» Brief
Reproduce exactly the lines below from the one containing "3. More parts follow." through the one containing "stained wooden crown", including both, and nothing else.

Scripts that build animated scenes
▽
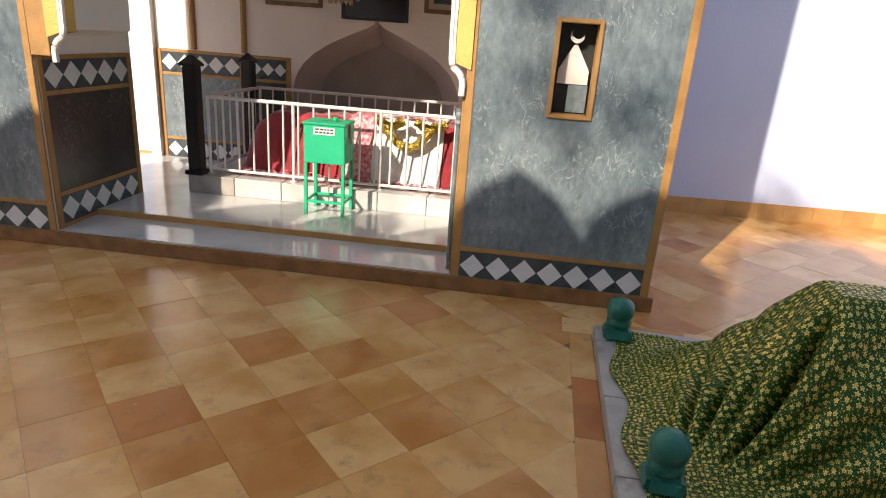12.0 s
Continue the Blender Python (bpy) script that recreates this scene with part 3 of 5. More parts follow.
H = sign_outline()
full = [(SCX + x, z) for x, z in H] + [(SCX - x, z) for x, z in H[:0:-1]]
part("panel", prism(bmesh.new(), full, SG - 0.008, SG - 0.0005), SIGN_WHITE, sign, "white painted panel")
rim = bmesh.new()
for s in (1, -1):
    tube(rim, smooth_path([(SCX + s * x * 1.008, SG - 0.008, z + 0.004) for x, z in H[:21]], 3), 0.0065, 6)
part("rim", rim, GREEN_DK, sign, "thin dark green raised rim")


def star_points(cx, cz, r, r2, turn=0.0):
    return [(cx + (r if i % 2 == 0 else r2) * math.sin(turn + i * math.pi / 5), cz + (r if i % 2 == 0 else r2) * math.cos(turn + i * math.pi / 5)) for i in range(10)]


for x in (-1.214, -0.596):
    part("star", prism(bmesh.new(), star_points(x, 2.322, 0.108, 0.048, 0.03), SG - 0.0095, SG - 0.008), GOLD_PAINT, sign, "ochre star border")
    part("star", prism(bmesh.new(), star_points(x, 2.322, 0.084, 0.035, 0.03), SG - 0.0110, SG - 0.0095), BLACK_PAINT, sign, "black painted star")
part("stain_spot", prism(bmesh.new(), [(SCX - 0.045 + 0.008 * math.cos(a), 2.33 + 0.013 * math.sin(a)) for a in [i * math.pi / 5 for i in range(10)]], SG - 0.0095, SG - 0.008), BLACK_PAINT, sign)
FACE = Matrix(((1, 0, 0), (0, 0, -1), (0, 1, 0))).to_4x4()
for word, cur, wide in (("KARNATAKA", -1.317, 0.251), ("WAQF", -1.043, 0.134), ("BOARD", -0.887, 0.138), ("SY.NO.", -0.719, 0.122), ("168..", -0.577, 0.112)):
    wd = words("word", word, 0.058, Matrix.Translation((cur, SG - 0.0085, 2.160 + (cur + 1.32) * 0.010)) @ pose(0, 0, 0, 90, 0, 0), BLACK_PAINT, sign, 0.0008, 0.12)
    wd["label"] = "black block lettering"
    stretch = wide / max(v.co.x for v in wd.data.vertices)
    bm = bmesh.new()
    bm.from_mesh(wd.data)
    for dx, dz in ((0.0022, 0.0008), (0.001, -0.0012), (0.0038, -0.0006), (0.0030, 0.0016), (0.0052, 0.0002)):
        more = bmesh.ops.duplicate(bm, geom=[f for f in bm.faces if f.index < len(wd.data.polygons)])
        bmesh.ops.translate(bm, vec=(dx, dz, 0.0002 + dx * 0.05), verts=[g for g in more["geom"] if isinstance(g, bmesh.types.BMVert)])
        bm.faces.index_update()
    bm.to_mesh(wd.data)
    bm.free()
    wd.scale = (stretch, 1, 1)

# ---- courtyard floor and walls ----
TILT_IN = 3.0
yard = root("floor", label="courtyard floor of diagonal yellow sandstone tiles", category="floor", kind="structure")
part("bedding", boxed(SHADE_L, SHADE_R + 3, 2.98, 12.6, -0.3, -0.004), GROUT, yard)

wall_n = root("wall_north", pose(0.18, 10.39, 0, 0, 0, 6.0), "pale blue painted courtyard wall with stone skirting", "wall", "structure")
part("wall_face", boxed(-0.72, 9.0, 0, 0.3, 0, 5.6), BLUE_WALL, wall_n)
part("wall_face", boxed(-10, -5.35, 0, 0.3, 0, 5.6), BLUE_WALL, wall_n)
part("wall_band", boxed(-0.7, 8.9, -0.014, -0.002, 2.66, 2.70, 0.004), BLUE_WALL, wall_n)
for i in list(range(-30, -18)) + list(range(-2, 24)):
    sk = part("skirting_tile", boxed(i * 0.302, i * 0.302 + 0.299, -0.014, -0.002, 0, 0.165), SKIRT, wall_n)
switch = root("switch_box", pose(-0.09, 10.362, 1.05, 0, 0, 6.0), "small dark blue electrical switch box on the wall", "switch")
part("body", boxed(0, 0.175, -0.075, 0, 0, 0.165, 0.012), SWITCH, switch)
part("cover", boxed(0.02, 0.155, -0.083, -0.076, 0.02, 0.145, 0.003), SWITCH, switch)
part("toggle", boxed(0.07, 0.10, -0.095, -0.084, 0.06, 0.10, 0.003), BLACK_PAINT, switch)
tagged(obj("wall_east", boxed(SHADE_R + 2.7, SHADE_R + 3, 2.98, 12.6, 0, 4.0), BLUE_WALL), "pale blue painted courtyard side wall", "wall", kind="structure")
tagged(obj("wall_east", boxed(SHADE_R, SHADE_R + 3, WL, BACK, 0, 3.2), LIME), "limewashed street wall return", "wall", kind="structure")

# ---- the shrine ----
SH = pose(-0.345, 7.585, 0, 0, 0, 3.4)
shrine = root("shrine", SH, "white domed shrine with an ogee arch and marble dado", "shrine", "structure")
CX, THICK, DEEP, WIDE, ROOF = -2.59, 0.74, 2.48, 5.34, 3.9


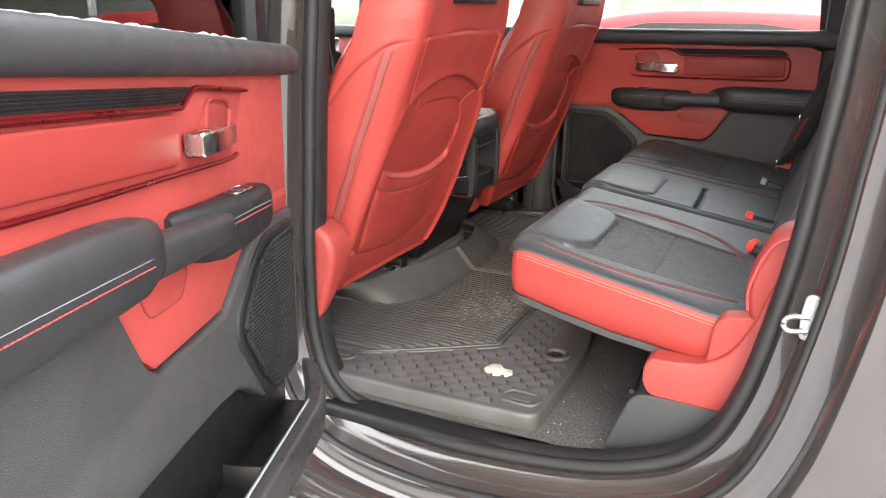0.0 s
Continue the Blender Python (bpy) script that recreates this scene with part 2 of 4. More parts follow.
def rounded(poly, r, seg=4):
    """A flat outline with its corners rounded off."""
    out = []
    k = len(poly)
    for i in range(k):
        a, b, c = (np.array(poly[(i + j) % k], float) for j in (-1, 0, 1))
        u, v = a - b, c - b
        d = min(r, 0.45 * np.linalg.norm(u), 0.45 * np.linalg.norm(v))
        p, q = b + u / np.linalg.norm(u) * d, b + v / np.linalg.norm(v) * d
        for t in np.linspace(0, 1, seg + 1):
            out.append(tuple((1 - t) ** 2 * p + 2 * t * (1 - t) * b + t * t * q))
    return out


def tube(pts, r, n=8, closed=False, flat=1.0, up=(0, 0, 1)):
    """A round bead along points."""
    p = np.array(pts, float)
    k = len(p)
    verts, faces = [], []
    for i in range(k):
        a = p[(i - 1) % k] if closed or i else p[i]
        b = p[(i + 1) % k] if closed or i < k - 1 else p[i]
        t = (b - a) / (np.linalg.norm(b - a) + 1e-9)
        side = np.cross(t, up)
        if np.linalg.norm(side) < 0.05:
            side = np.cross(t, (0, 1, 0.1))
        side /= np.linalg.norm(side)
        nor = np.cross(side, t)
        for j in range(n):
            w = 2 * math.pi * j / n
            verts.append(p[i] + side * r * math.cos(w) + nor * r * flat * math.sin(w))
    for i in range(k if closed else k - 1):
        for j in range(n):
            faces.append((i * n + j, i * n + (j + 1) % n, ((i + 1) % k) * n + (j + 1) % n, ((i + 1) % k) * n + j))
    if not closed:
        faces.append(tuple(range(n))[::-1])
        faces.append(tuple((k - 1) * n + j for j in range(n)))
    return verts, faces


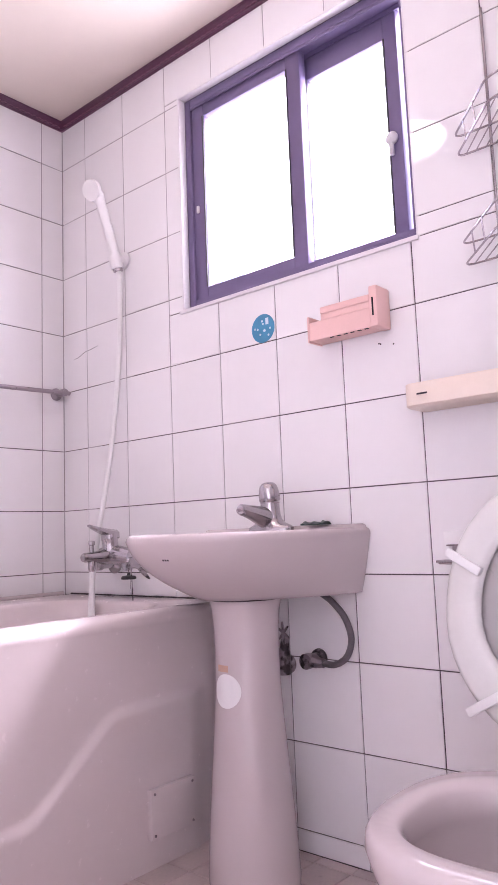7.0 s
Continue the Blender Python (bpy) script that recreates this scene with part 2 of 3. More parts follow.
tagged(floor, "small pinkish beige floor tiles with dark joints", "floor", kind="structure")
ceiling = part("ceiling", boxes(((-0.45, SOUTH, TOP), (L + 0.16, 0.15, 2.34)), ((-1.0, -3.5, 2.3), (1.8, SOUTH, 2.4)), bev=0), CEILING)
tagged(ceiling, "cream painted ceiling board", "ceiling", kind="structure")


def sweep_trim(path, profile):
    """Sweep (out, up) pairs along a plan path whose room side is on its right, mitred."""
    rings = []
    P = [Vector(p) for p in path]
    for i, p in enumerate(P):
        def nr(a, b):
            d = (b - a).normalized()
            return Vector((d.y, -d.x))
        ns = ([nr(P[i - 1], p)] if i else []) + ([nr(p, P[i + 1])] if i < len(P) - 1 else [])
        m = sum(ns, Vector((0, 0)))
        m = m / m.dot(ns[0])
        rings.append([(p.x + m.x * o, p.y + m.y * o, z) for o, z in profile])
    return loft(rings, None, True, True, True)


prof = [(0, 2.196), (0.007, 2.196), (0.009, 2.200), (0.007, 2.203), (0.009, 2.209), (0.013, 2.215), (0.014, 2.219), (0.016, 2.221), (0.0165, 2.2275), (0, 2.2275)]
trim = part("trim", sweep_trim([(-0.298, -0.2), (0, -0.2), (0, 0), (L, 0), (L, SOUTH)], prof), TRIM, smooth=25)
tagged(trim, "purple-brown stained wooden crown moulding under the ceiling", "trim", kind="structure")

# small raised key pattern along the moulding
relief = bmesh.new()
for k in range(150):
    x = 0.022 + k * 0.011
    if x < L - 0.02:
        z = 2.2038 if k % 2 else 2.2062
        box(relief, (x, -0.0115, z), (x + 0.0075, -0.0070, z + 0.0028), 0)
for k in range(30):
    y = -0.012 - k * 0.011
    if y > -0.19:
        z = 2.2038 if k % 2 else 2.2062
        box(relief, (0.0070, y - 0.0075, z), (0.0115, y, z + 0.0028), 0)
for k in range(190):
    y = -0.024 - k * 0.011
    z = 2.2038 if k % 2 else 2.2062
    box(relief, (L - 0.0115, y - 0.0075, z), (L - 0.0070, y, z + 0.0028), 0)
tagged(part("key_pattern", relief, TRIM_PALE, trim, "paler key pattern", smooth=0), kind="stuff")

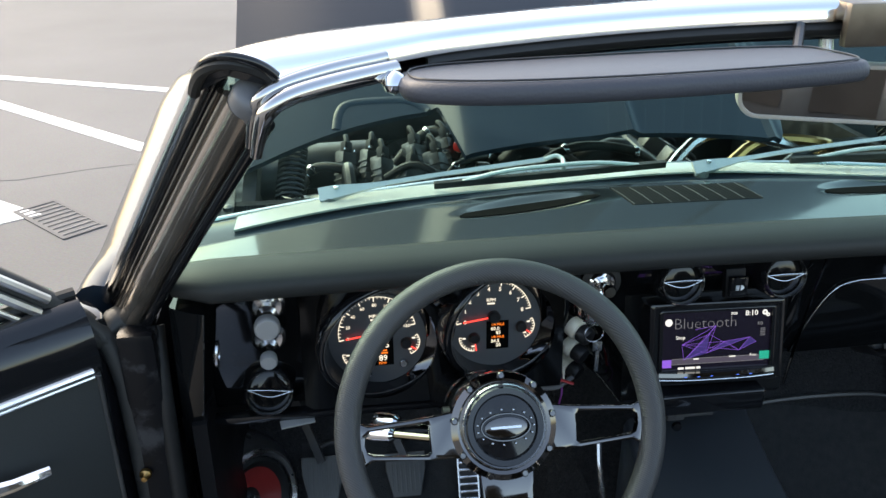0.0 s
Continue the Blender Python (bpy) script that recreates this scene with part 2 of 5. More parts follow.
def holed(outer, inner, depth, m, bevel=0.0):
    """A plate between two outlines that have the same number of points."""
    bm = bmesh.new()
    rows = []
    for pts, z in ((outer, 0), (outer, depth), (inner, depth), (inner, 0)):
        rows.append([bm.verts.new((x, y, z)) for x, y in pts])
    n = len(outer)
    for a, b in zip(rows, rows[1:] + rows[:1]):
        for i in range(n):
            bm.faces.new((a[i], a[(i + 1) % n], b[(i + 1) % n], b[i]))
    bmesh.ops.recalc_face_normals(bm, faces=bm.faces)
    if bevel:
        keep = set(zip([v.index for v in rows[0]], [0]))
        edges = [e for e in bm.edges if abs(e.verts[0].co.z - depth) < 1e-6 and abs(e.verts[1].co.z - depth) < 1e-6
                 and len({v for v in e.verts} & set(rows[1])) != 1]
        bmesh.ops.bevel(bm, geom=edges, offset=bevel, segments=2, affect="EDGES", profile=0.6)
    bm.transform(m)
    return bm


def rounded(w, h, r, n=5, cx=0.0, cy=0.0):
    """A rounded rectangle as an outline."""
    out = []
    for sx, sy, a0 in ((1, 1, 0), (-1, 1, 90), (-1, -1, 180), (1, -1, 270)):
        for k in range(n + 1):
            a = radians(a0 + 90 * k / n)
            out.append((cx + sx * (w / 2 - r) + r * math.cos(a), cy + sy * (h / 2 - r) + r * math.sin(a)))
    return out


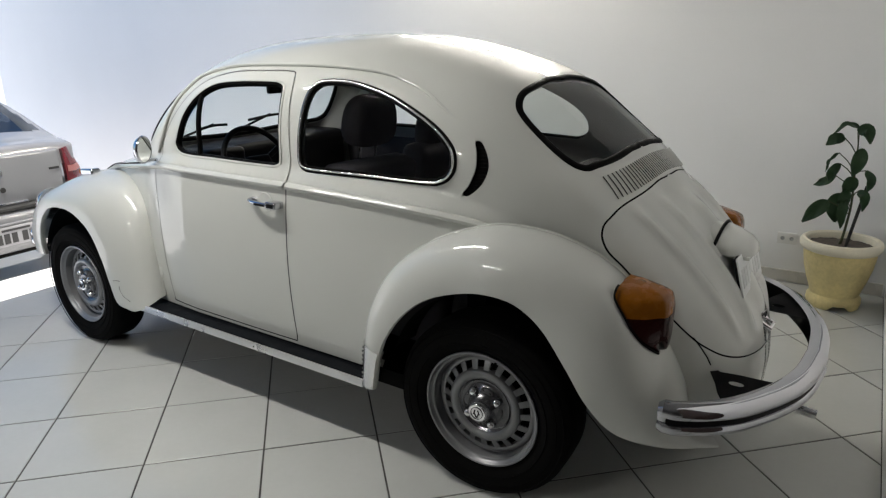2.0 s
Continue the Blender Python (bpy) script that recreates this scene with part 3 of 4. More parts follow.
FRONT_I = [(1.745, 0.640, 0.345), (1.765, 0.640, 0.45), (1.80, 0.632, 0.60), (1.865, 0.612, 0.745), (1.99, 0.575, 0.845), (2.19, 0.52, 0.880), (2.42, 0.462, 0.845), (2.63, 0.41, 0.745), (2.79, 0.365, 0.62), (2.89, 0.335, 0.49), (2.925, 0.32, 0.42)]
FRONT_L = [(1.905, 0.735, 0.262), (1.985, 0.745, 0.285), (2.02, 0.752, 0.38), (2.06, 0.757, 0.50), (2.13, 0.76, 0.615), (2.24, 0.762, 0.685), (2.36, 0.762, 0.705), (2.49, 0.76, 0.685), (2.60, 0.752, 0.60), (2.67, 0.735, 0.48), (2.70, 0.715, 0.40)]
FRONT_PUSH = [0.0, 0.0, 0.0, 0.0, 0.0, 0.01, 0.02, 0.04, 0.07, 0.09, 0.08]
rear_grid = wing(REAR_I, REAR_L, REAR_PUSH, (0.0, 0.31))
front_grid = wing(FRONT_I, FRONT_L, FRONT_PUSH, (2.40, 0.31))
for right in (False, True):
    sgn = -1 if right else 1
    side = mirrored if right else (lambda m: m)
    fx = flip if right else list
    rw = part("rear_wing", side(grid_mesh(rear_grid)), PAINT, car, "bulging cream-white rear wing")
    part("beading", sweep(fx(spline(REAR_I, 9) + np.array([0, 0.003, 0.002])), 0.0045, sides=6), PAINT, rw)
    fw = part("front_wing", side(grid_mesh(front_grid)), PAINT, car, "bulging cream-white front wing")
    part("beading", sweep(fx(spline(FRONT_I, 9) + np.array([0, 0.003, 0.002])), 0.0045, sides=6), PAINT, fw)
    # stone guard on the front foot of the rear wing
    guard = []
    for i in range(0, 11):
        row = []
        for j in range(4, 21):
            p = np.array(rear_grid[i][j])
            row.append(p + np.array([0.003, 0.004, 0]))
        guard.append(row)
    part("stone_guard", side(grid_mesh(guard)), GUARD, rw, "bright metal stone guard with a ribbed edge")
    for k in range(8):
        line = [guard[k + 1][2] + np.array([0.000, 0.002, -0.010]), guard[k + 1][4] + np.array([0.000, 0.002, 0.0]), guard[k + 1][6] + np.array([-0.001, 0.002, 0.012])]
        part("guard_rib", sweep(fx(line), 0.0038, sides=6), GUARD, rw)
    # wheel tubs
    for cx in (0.0, 2.40):
        tub = []
        for k in range(25):
            a = math.pi * (0.10 + 0.80 * k / 24)
            r = 0.385
            tub.append([(cx + r * math.cos(a), 0.44 * 1, 0.32 + r * 0.98 * math.sin(a)), (cx + r * math.cos(a), 0.66, 0.32 + r * 0.98 * math.sin(a))])
        part("wheel_tub", side(grid_mesh(tub)), DARK, body, "black underseal")
        part("tub_panel", side(box(cx - 0.385, cx + 0.385, 0.40, 0.44, 0.33, 0.70)), DARK, body)
    # running board
    rb = part("running_board", side(box(0.475, 1.86, 0.60, 0.712, 0.268, 0.306, 0.006)), MAT_RUBBER, car, "black rubber covered running board")
    part("trim_strip", side(box(0.472, 1.863, 0.7125, 0.7215, 0.272, 0.303, 0.003)), ALUMINIUM, rb, "bright aluminium edge strip")
    part("sill_strip", side(box(0.48, 1.75, 0.612, 0.632, 0.300, 0.330, 0.004)), MAT_RUBBER, rb)

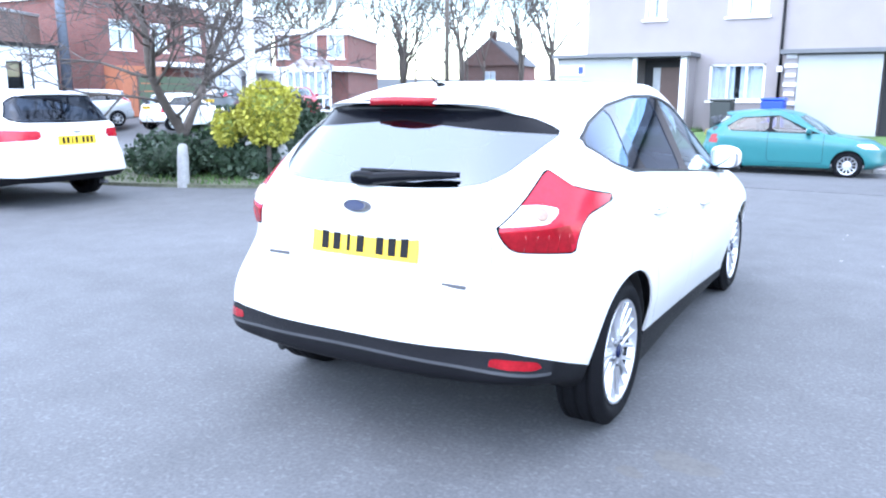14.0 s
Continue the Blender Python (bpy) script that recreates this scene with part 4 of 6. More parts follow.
def panel_van(label, m, paint_m):
    """A boxy panel van: lofted body with open wheel arches, rear doors, lamps, bumper and wheels."""
    v = empty("panel_van", m, label, "van")
    fw, rw, tr_, w = -1.47, 1.35, .34, .97
    tops = [(-2.32, .80), (-2.25, .98), (-1.85, 1.17), (-1.70, 1.24), (-1.05, 1.86), (-.75, 1.96), (-.2, 1.97), (2.1, 1.97), (2.2, 1.955), (2.25, 1.93), (2.272, 1.90)]
    side_f = [(.985, 0), (1, .12), (1, .35), (1, .52), (.975, .70), (.935, .86), (.90, .93), (.85, .972), (.74, .993), (.4, 1.003), (0, 1.006)]
    ys = sorted({round(float(y), 3) for y in list(np.linspace(-2.32, 2.272, 40)) + [t[0] for t in tops] + [c + .385 * math.cos(math.pi * k / 12) for c in (fw, rw) for k in range(13)]})
    vs, fs = [], []
    n = len(side_f)
    for y in ys:
        top = float(np.interp(y, [t[0] for t in tops], [t[1] for t in tops]))
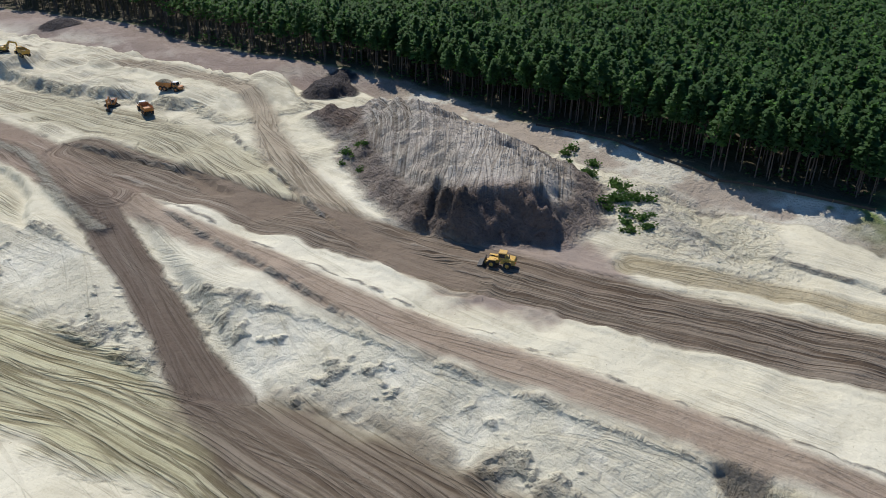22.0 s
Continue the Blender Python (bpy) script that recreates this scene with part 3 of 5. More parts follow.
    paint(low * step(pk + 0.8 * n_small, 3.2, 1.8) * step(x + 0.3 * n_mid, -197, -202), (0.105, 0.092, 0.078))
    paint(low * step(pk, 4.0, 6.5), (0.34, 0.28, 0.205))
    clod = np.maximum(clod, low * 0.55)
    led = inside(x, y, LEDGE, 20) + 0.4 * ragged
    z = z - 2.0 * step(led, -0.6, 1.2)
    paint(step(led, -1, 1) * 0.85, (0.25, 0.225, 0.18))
    belt = slope * east * (1 - outside)
    loose = step(x, -110, -140) * step(y, -30, -70) * (1 - outside) * step(pit, 0, -3)
    paint(loose * (0.5 + 0.4 * step(n_big, -0.5, 0.5)), (0.640, 0.580, 0.430))
    paint(loose * step(n_mid + n_small, 0.2, 1.0) * 0.5, (0.47, 0.41, 0.30))
    z = z + loose * step(pk, -1, -4) * 0.5 * np.abs(n_mid + 0.5 * n_small)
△
» Task answer
Continue the Blender Python (bpy) script that recreates this scene with part 2 of 3. More parts follow.
tagged(floor, "small pinkish beige floor tiles with dark joints", "floor", kind="structure")
ceiling = part("ceiling", boxes(((-0.45, SOUTH, TOP), (L + 0.16, 0.15, 2.34)), ((-1.0, -3.5, 2.3), (1.8, SOUTH, 2.4)), bev=0), CEILING)
tagged(ceiling, "cream painted ceiling board", "ceiling", kind="structure")


def sweep_trim(path, profile):
    """Sweep (out, up) pairs along a plan path whose room side is on its right, mitred."""
    rings = []
    P = [Vector(p) for p in path]
    for i, p in enumerate(P):
        def nr(a, b):
            d = (b - a).normalized()
            return Vector((d.y, -d.x))
        ns = ([nr(P[i - 1], p)] if i else []) + ([nr(p, P[i + 1])] if i < len(P) - 1 else [])
        m = sum(ns, Vector((0, 0)))
        m = m / m.dot(ns[0])
        rings.append([(p.x + m.x * o, p.y + m.y * o, z) for o, z in profile])
    return loft(rings, None, True, True, True)


prof = [(0, 2.196), (0.007, 2.196), (0.009, 2.200), (0.007, 2.203), (0.009, 2.209), (0.013, 2.215), (0.014, 2.219), (0.016, 2.221), (0.0165, 2.2275), (0, 2.2275)]
trim = part("trim", sweep_trim([(-0.298, -0.2), (0, -0.2), (0, 0), (L, 0), (L, SOUTH)], prof), TRIM, smooth=25)
tagged(trim, "purple-brown stained wooden crown moulding under the ceiling", "trim", kind="structure")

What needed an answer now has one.